Kremmling roofers pitch in on war effort
KREMMLING – Shawn Moats builds roofs, and in a strange twist of fate, his company will be helping American military forces in the war in Iraq.
Moats, part-owner of Kremmling-based Shawn Moats Roofing Inc., and his employees will travel to Diego Garcia, an island in the Indian Ocean, to replace antiquated siding and roof materials in an effort to better protect the stealth bombers and other aircraft based there.
Although he and his crew aren’t scheduled to depart until Aug. 12, Moats speculated the U.S. military still will be heavily involved in the area when they get there.
“With the nature of the location and the strategic bombing coming out of there, the Navy put the time crunch on this,” Moats said March 26. “They couldn’t process the contracts fast enough, and the conflict was launched ahead of our arrival. Unfortunately, I don’t think this will be over before we get there.”
Six of Moats’ 15 employees will be stationed on the island in a rotating schedule for about four months. The company has completed similar jobs for military bases, and the roofers have worked around the country and world.
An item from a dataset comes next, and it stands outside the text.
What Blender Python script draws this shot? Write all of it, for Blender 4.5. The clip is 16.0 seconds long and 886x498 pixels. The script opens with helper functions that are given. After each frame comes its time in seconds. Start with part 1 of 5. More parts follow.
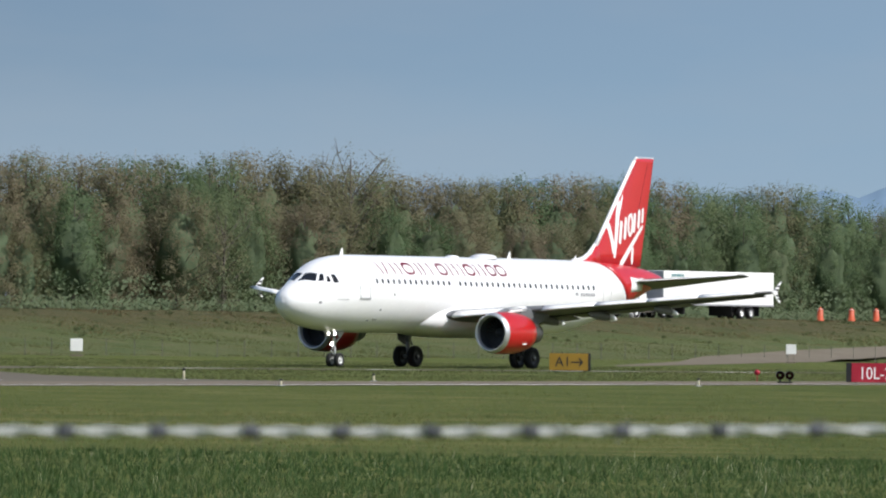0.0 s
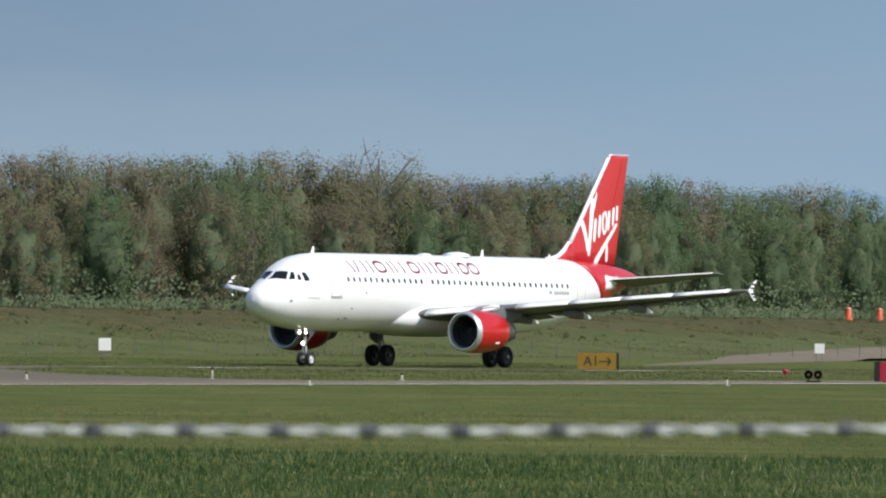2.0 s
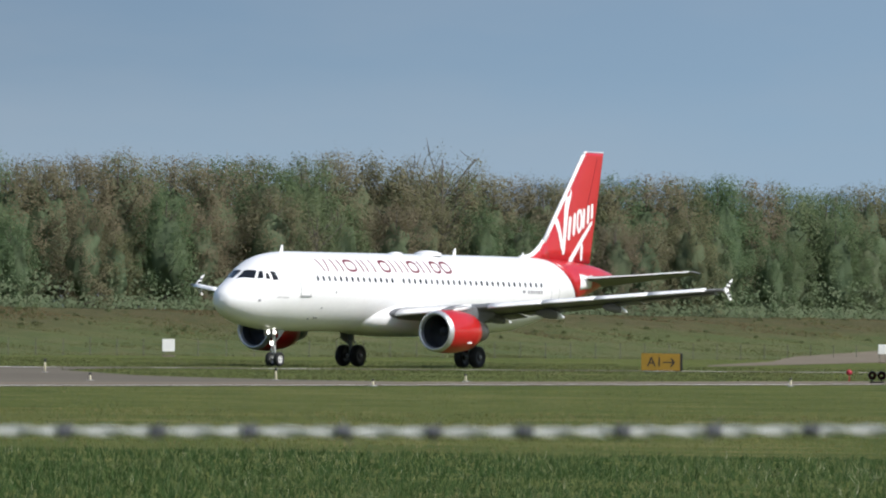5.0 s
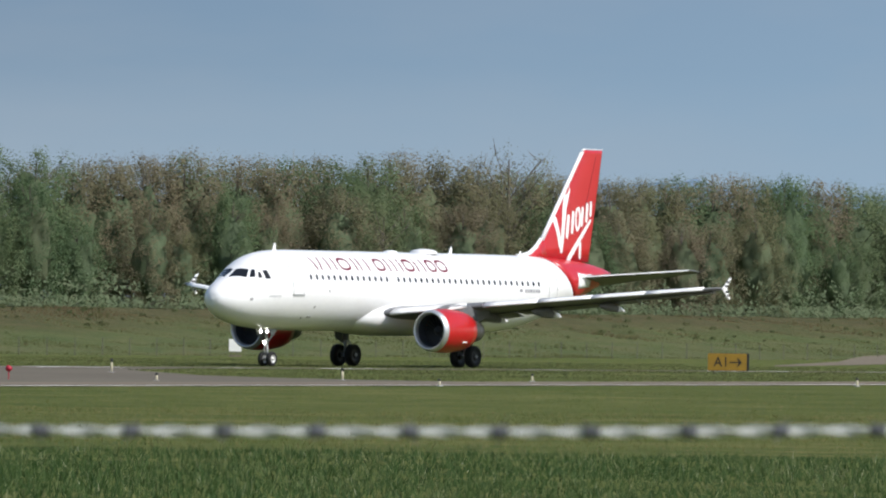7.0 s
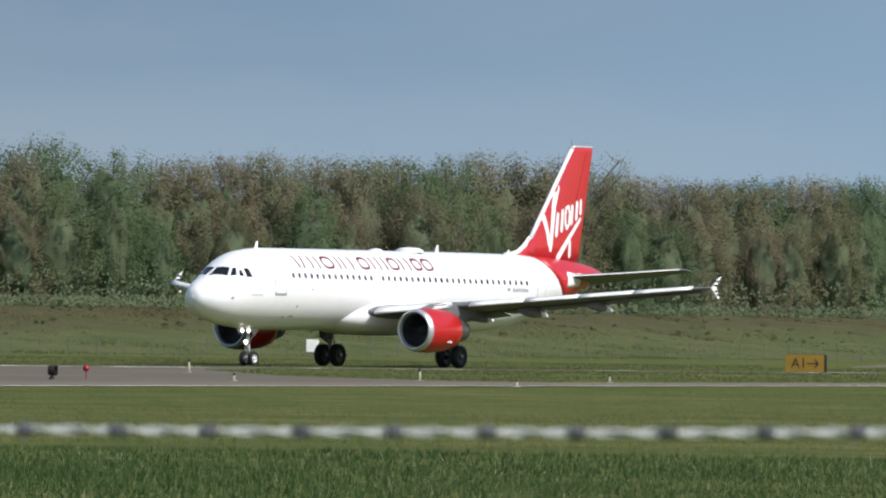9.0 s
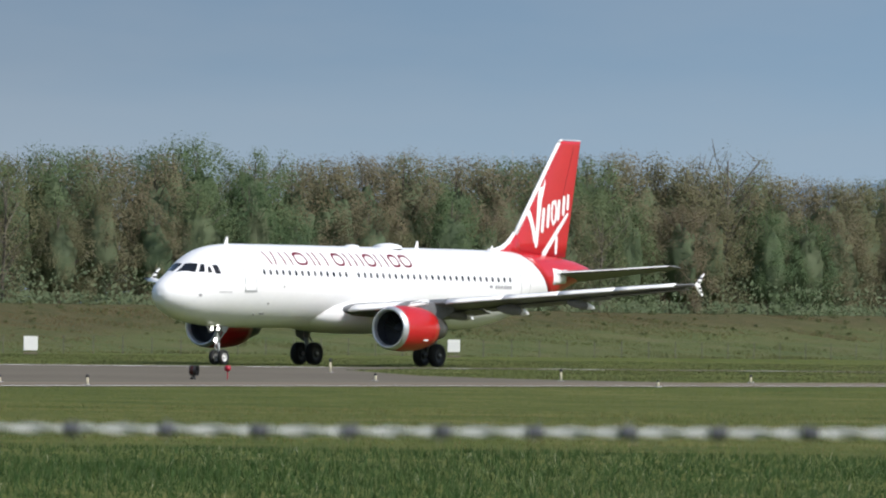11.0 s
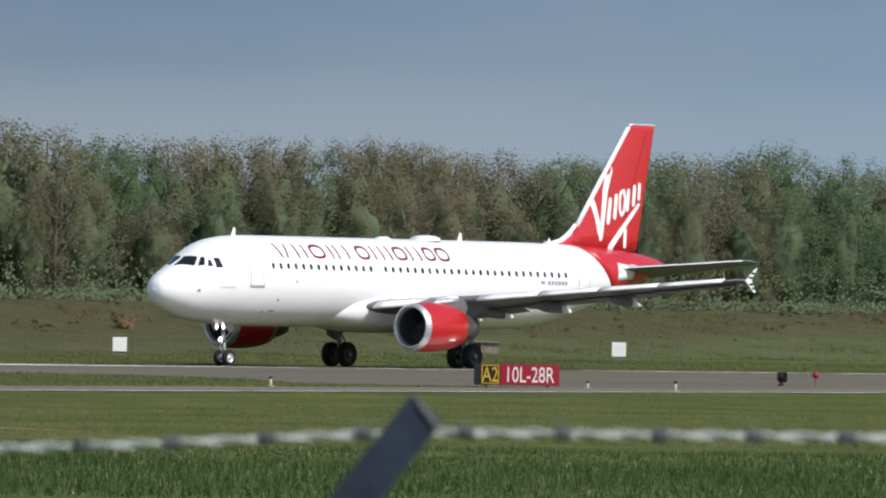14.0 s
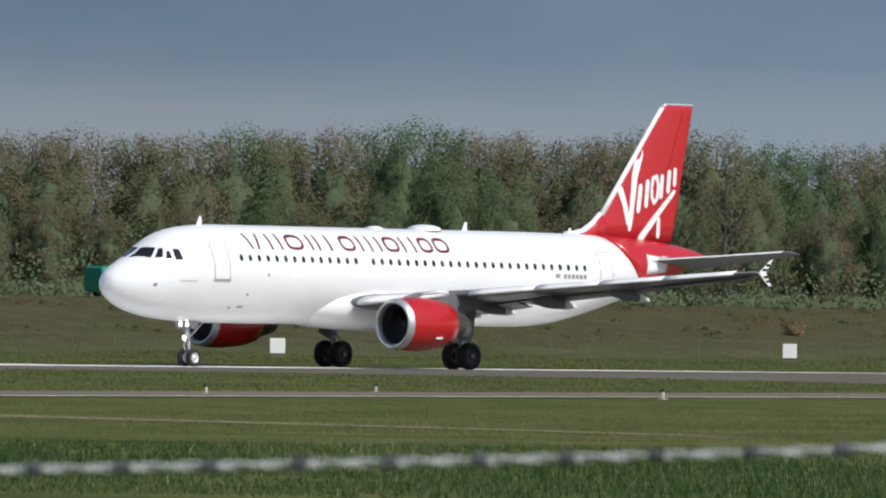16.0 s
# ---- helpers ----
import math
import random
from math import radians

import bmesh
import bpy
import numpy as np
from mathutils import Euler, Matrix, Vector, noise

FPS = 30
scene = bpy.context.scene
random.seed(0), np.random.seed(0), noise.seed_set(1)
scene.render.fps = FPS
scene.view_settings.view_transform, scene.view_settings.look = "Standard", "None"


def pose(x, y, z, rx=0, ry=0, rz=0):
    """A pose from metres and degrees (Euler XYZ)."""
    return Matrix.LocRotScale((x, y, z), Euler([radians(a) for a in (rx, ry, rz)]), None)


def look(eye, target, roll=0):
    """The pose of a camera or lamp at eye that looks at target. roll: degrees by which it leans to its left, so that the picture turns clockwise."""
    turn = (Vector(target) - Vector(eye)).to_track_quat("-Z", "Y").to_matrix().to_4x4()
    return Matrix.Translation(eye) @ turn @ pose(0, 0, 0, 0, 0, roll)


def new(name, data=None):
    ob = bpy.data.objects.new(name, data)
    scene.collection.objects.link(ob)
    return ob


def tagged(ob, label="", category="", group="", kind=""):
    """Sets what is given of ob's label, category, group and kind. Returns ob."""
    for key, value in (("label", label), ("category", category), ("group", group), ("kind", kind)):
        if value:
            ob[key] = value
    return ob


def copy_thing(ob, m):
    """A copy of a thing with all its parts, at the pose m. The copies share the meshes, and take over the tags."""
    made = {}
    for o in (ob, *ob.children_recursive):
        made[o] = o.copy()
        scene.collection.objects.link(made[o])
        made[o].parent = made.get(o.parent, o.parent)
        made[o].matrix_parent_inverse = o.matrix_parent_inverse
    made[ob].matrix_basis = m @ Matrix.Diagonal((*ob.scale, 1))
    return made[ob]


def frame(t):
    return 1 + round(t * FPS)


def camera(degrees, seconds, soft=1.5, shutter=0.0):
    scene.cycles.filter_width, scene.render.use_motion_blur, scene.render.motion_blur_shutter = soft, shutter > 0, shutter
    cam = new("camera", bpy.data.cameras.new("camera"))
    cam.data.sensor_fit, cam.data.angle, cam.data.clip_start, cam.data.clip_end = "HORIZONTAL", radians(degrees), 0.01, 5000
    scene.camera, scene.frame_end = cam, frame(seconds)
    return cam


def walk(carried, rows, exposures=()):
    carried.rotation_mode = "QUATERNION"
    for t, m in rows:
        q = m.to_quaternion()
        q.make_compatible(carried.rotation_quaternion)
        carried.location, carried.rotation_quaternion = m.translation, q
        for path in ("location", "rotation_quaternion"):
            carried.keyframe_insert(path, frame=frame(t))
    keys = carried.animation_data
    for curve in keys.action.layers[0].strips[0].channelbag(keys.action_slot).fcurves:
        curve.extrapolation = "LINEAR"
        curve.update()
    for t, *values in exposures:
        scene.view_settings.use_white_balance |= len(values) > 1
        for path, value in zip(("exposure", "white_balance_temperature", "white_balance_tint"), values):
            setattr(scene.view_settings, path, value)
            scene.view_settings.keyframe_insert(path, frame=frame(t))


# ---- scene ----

EYE = (0.0, 0.0, 2.2)


def aim(pan, tilt, roll):
    """The camera's pose: degrees to the left of +Y, up, and of lean."""
    a, b = radians(pan), radians(tilt)
    way = Vector((-math.sin(a) * math.cos(b), math.cos(a) * math.cos(b), math.sin(b)))
    return look(EYE, Vector(EYE) + way * 100, roll)


cam = camera(5.4904, 16.0, soft=2.1)
cam.data.dof.use_dof, cam.data.dof.focus_distance, cam.data.dof.aperture_fstop = True, 430.0, 25.0
walk(cam, [
    (0, aim(-0.000, 0.484, 0.73)),
    (0.5, aim(0.066, 0.484, 0.73)),
    (1, aim(0.111, 0.482, 0.70)),
    (1.5, aim(0.142, 0.479, 0.71)),
    (2, aim(0.175, 0.478, 0.71)),
    (2.5, aim(0.237, 0.479, 0.67)),
    (3, aim(0.297, 0.480, 0.67)),
    (3.5, aim(0.385, 0.479, 0.70)),
    (6, aim(0.742, 0.478, 0.66)),
    (6.5, aim(0.872, 0.476, 0.66)),
    (7, aim(0.982, 0.474, 0.69)),
    (7.5, aim(1.102, 0.474, 0.75)),
    (8, aim(1.193, 0.473, 0.74)),
    (8.5, aim(1.310, 0.474, 0.73)),
    (9, aim(1.463, 0.472, 0.79)),
    (11.5, aim(2.705, 0.459, 0.80)),
    (12, aim(3.158, 0.457, 0.81)),
    (12.5, aim(3.708, 0.454, 0.76)),
    (13, aim(4.422, 0.454, 0.84)),
    (13.5, aim(5.178, 0.448, 0.88)),
    (14, aim(5.986, 0.448, 0.90)),
    (14.5, aim(6.886, 0.440, 0.89)),
    (15, aim(7.856, 0.434, 0.85)),
    (15.5, aim(8.965, 0.430, 0.81)),
    (16, aim(10.139, 0.428, 0.82))], exposures=[(0, 0.0), (9.0, 0.0), (12.5, -0.03), (14.5, -0.16), (16, -0.32)])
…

Moats said he fell into the “sensitive” work by accident. A manufacturer of metal roofing materials knew that Moats maintained a felony-free crew – important for military organizations worried about security.
Moats, who worked in law enforcement for 11 years before getting back into the family trade, said the clean background of his employees just “sort of happened.”
“The people I got involved in the business with were all related to the law enforcement angle in some way, so it just happened that way,” Moats said. “Once we started getting this work, then we just made it a priority to keep it that way – all the way down to the office people and accounting.”
Moats’ crew includes co-owners Doug Bowlan, a Silverthorne resident, and Park County’s Ethan Dondero.
Bowlan could not be reached for comment – he’s stuck in Singapore at the moment after doing some advance planning work for the trip.
Most of the employees, including Moats, have wives and children or serious girlfriends. Moats said the families are concerned about the men heading off for dangerous work. The group will travel to their destination through the Philippines, and there is some concern about threats of terrorism, he said.
Another problem is that there’s no trauma center on Diego Garcia. But for jobs in remote places like this, Moats brings along a certified paramedic. Many of the other employees are former military service and law enforcement members, and most are experienced travelers, too, he said.
The only other difficulty is insurance.
“It’s kind of hard to get that when you’re working over a $2 billion aircraft, you know,” Moats said.